6 Les deuxième et troisième questions ont été posées à titre subsidiaire en cas de réponse négative à la première question. Eu égard à la solution adoptée, il n'est donc pas nécessaire de les examiner.

Conclusions

Compte tenu des éléments exposés ci-dessus, nous proposons à la Cour de répondre de la façon suivante aux questions posées par le Bundesfinanzhof:

«L'article 4, paragraphe 5, quatrième alinéa, de la sixième directive 77/388/CEE du Conseil, du 17 mai 1977, en matière d'harmonisation des législations des États membres relatives aux taxes sur le chiffre d'affaires - Système commun de taxe sur la valeur ajoutée: assiette uniforme, doit être interprété en ce sens que l'État membre concerné peut exclure un organisme de droit public qui exerce une activité exonérée au sens de l'article 13 de la même directive de l'assujettissement au régime qu'elle prévoit.
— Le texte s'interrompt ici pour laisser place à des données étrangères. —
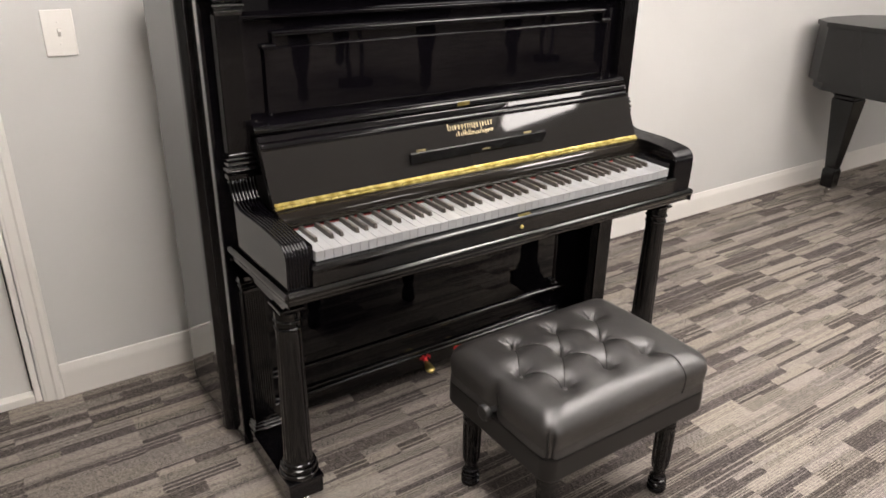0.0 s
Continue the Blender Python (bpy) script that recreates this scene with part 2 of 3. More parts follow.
def merge(a, b):
    tmp = bpy.data.meshes.new("tmp")
    b.to_mesh(tmp)
    b.free()
    a.from_mesh(tmp)
    bpy.data.meshes.remove(tmp)
    return a


def lathe(profile, steps=32, flute=None):
    """Rings (radius, z) turned about z. flute(z) gives the depth of flutes there, with their count."""
    b = bmesh.new()
    rings = []
    for r, z in profile:
        ring = []
        for i in range(steps):
            a = 2 * math.pi * i / steps
            rr = r
            if flute:
                depth, count = flute(z)
                rr = r - depth * abs(math.sin(a * count / 2)) ** 0.9 if depth else r
            ring.append(b.verts.new((rr * math.cos(a), rr * math.sin(a), z)))
        rings.append(ring)
    for p, q in zip(rings, rings[1:]):
        for i in range(steps):
            b.faces.new((p[i], p[(i + 1) % steps], q[(i + 1) % steps], q[i]))
    b.faces.new(list(reversed(rings[0])))
    b.faces.new(rings[-1])
    return b


def extrude_x(profile, x0, x1, bev=0.0):
    """A closed outline of (y, z), drawn anticlockwise seen from +x, as a bar along x."""
    b = bmesh.new()
    p = [b.verts.new((x0, y, z)) for y, z in profile]
    q = [b.verts.new((x1, y, z)) for y, z in profile]
    k = len(profile)
    for i in range(k):
        b.faces.new((p[i], p[(i + 1) % k], q[(i + 1) % k], q[i]))
    b.faces.new(list(reversed(p)))
    b.faces.new(q)
    bmesh.ops.recalc_face_normals(b, faces=b.faces[:])
    if bev:
        bmesh.ops.bevel(b, geom=[e for e in b.edges if e.is_manifold and e.calc_face_angle(0) > 0.6], offset=bev, segments=2, profile=0.5, affect="EDGES")
    return b


def extrude_y(profile, y0, y1):
    """A closed outline of (x, z) as a bar along y."""
    b = extrude_x(profile, y0, y1)
    bmesh.ops.transform(b, matrix=Matrix(((0, 1, 0, 0), (1, 0, 0, 0), (0, 0, 1, 0), (0, 0, 0, 1))), verts=b.verts)
    bmesh.ops.recalc_face_normals(b, faces=b.faces[:])
    return b


def move(b, x=0, y=0, z=0):
    bmesh.ops.translate(b, vec=(x, y, z), verts=b.verts)
    return b


def arc(cy, cz, r, a0, a1, n=6):
    return [(cy + r * math.cos(radians(a0 + (a1 - a0) * i / n)), cz + r * math.sin(radians(a0 + (a1 - a0) * i / n))) for i in range(n + 1)]


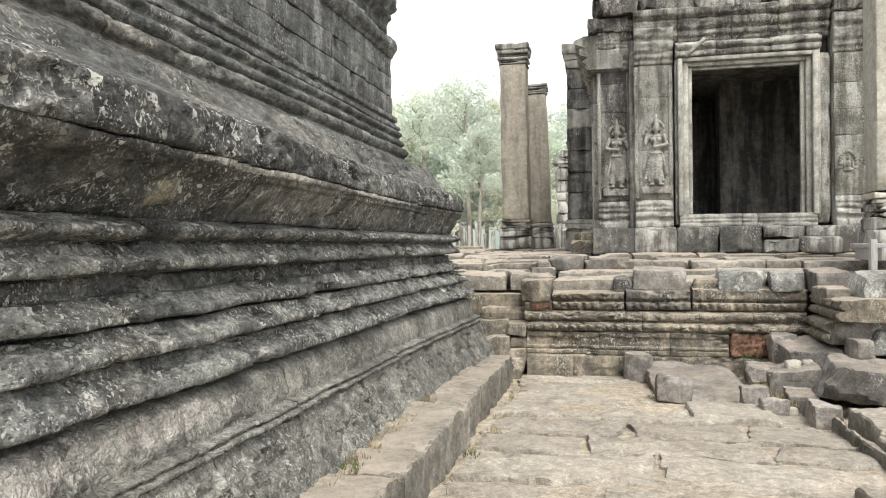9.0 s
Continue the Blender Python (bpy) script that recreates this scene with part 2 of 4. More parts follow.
M_UPPER = stone("upper_wall_sandstone", (0.2, 0.192, 0.176), (0.06, 0.059, 0.056), darkness=0.6, spots=0.35, streaks=1.1, relief=1.0, mottle=0.3, along=0.6, tint=(0.28, 0.2, 0.15), marks=((3.6, 3.35, 0.05, 0.5, (0.5, 0.48, 0.44)), (4.3, 3.3, 0.035, 0.3, (0.4, 0.39, 0.36)), (2.7, 3.2, 0.14, 0.45, (0.28, 0.22, 0.18))), grit=0.8)
M_TOP = stone("worn_ledge_top", (0.155, 0.148, 0.132), (0.05, 0.048, 0.044), darkness=0.5, spots=0.25, relief=1.0, along=0.5, mottle=0.25, grit=0.8)
M_PAVE = stone("pale_paving_sandstone", (0.355, 0.31, 0.253), (0.17, 0.147, 0.12), darkness=0.4, spots=0.0, streaks=0.1, relief=0.9, tint=(0.42, 0.31, 0.21), tint_amount=0.35, strata=-0.12, grit=0.6, sand_light=0.25, mottle=0.15)
M_KERB = stone("kerb_sandstone", (0.34, 0.295, 0.24), (0.1, 0.088, 0.072), darkness=0.62, spots=0.0, streaks=0.2, relief=0.9, strata=0.2, grit=0.6, sand_light=0.55, mottle=0.2)
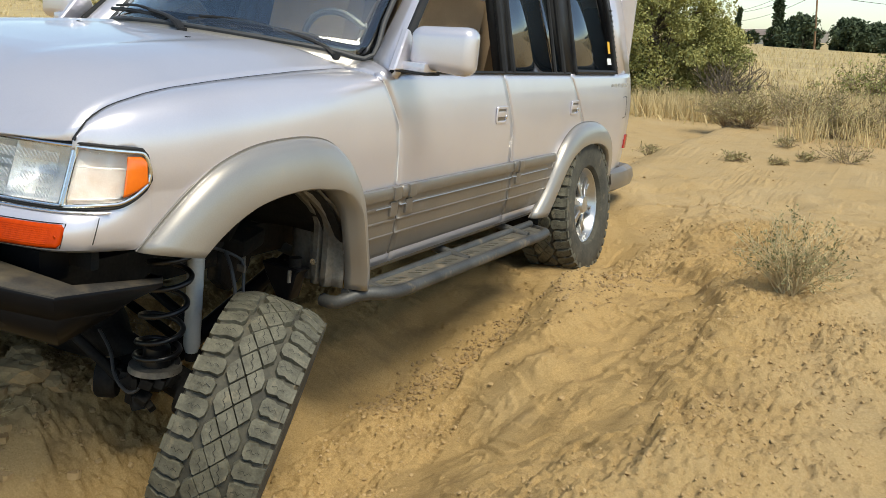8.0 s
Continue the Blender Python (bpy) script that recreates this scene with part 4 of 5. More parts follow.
# coil spring, follows the tilt of the axle
top, foot = Vector((0.640, -0.165, 0.80)), Vector((0.575, -0.185, 0.262))
coil = []
turns = 6.5
for i in range(260):
    t = i / 259
    zc = t - 0.0
    zz = zc * 0.86 + 0.14 * (zc ** 0.6) if zc > 0 else 0
    a = 2 * math.pi * turns * t + 0.6
    c = foot.lerp(top, 0.12 * min(1, t / 0.22) + 0.88 * max(0, (t - 0.22) / 0.78))
    coil.append(c + Vector((0.070 * math.cos(a), 0.070 * math.sin(a), 0.0)))
part("coil_spring", tube_bm(coil, 0.0095, 10), SPRING, truck, "glossy black stretched coil spring")
cup = revolve_bm([(-0.010, 0.03), (-0.010, 0.085), (0.010, 0.088), (0.012, 0.080), (0.0, 0.074), (0.0, 0.03)], 32)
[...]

Peu importe, à cet égard, qu'il s'agisse d'une activité exercée dans les mêmes conditions qu'un opérateur privé.»

(1) - Sixième directive du Conseil du 17 mai 1977 en matière d'harmonisation des législations des États membres relatives aux taxes sur le chiffre d'affaires - Système commun de taxe sur la valeur ajoutée: assiette uniforme (JO L 145, p. 1).

(2) - Arrêts du 17 octobre 1989, Ufficio distrettuale delle imposte dirette di Fiorenzuola d'Arda e.a. (231/87 et 129/88, Rec. p. 3233, points 15 et 19), et du 15 mai 1990, Comune di Carpaneto Piacentiono e.a. (C-4/89, Rec. p. I-1869, point 10).

(3) - La circonstance que, pour certaines activités exonérées au sens de l'article 13, l'intéressé puisse opter pour leur taxation est à notre sens dépourvue de toute pertinence. En effet, cette possibilité est fondée sur l'hypothèse que l'intéressé est un «assujetti» au sens de la sixième directive et qu'il peut donc invoquer les dispositions en cause. Toutefois, si - comme c'est le cas en l'espèce - l'opérateur ne fait pas partie des assujettis, la question de la possibilité d'opter pour la taxation ne peut certainement pas se poser.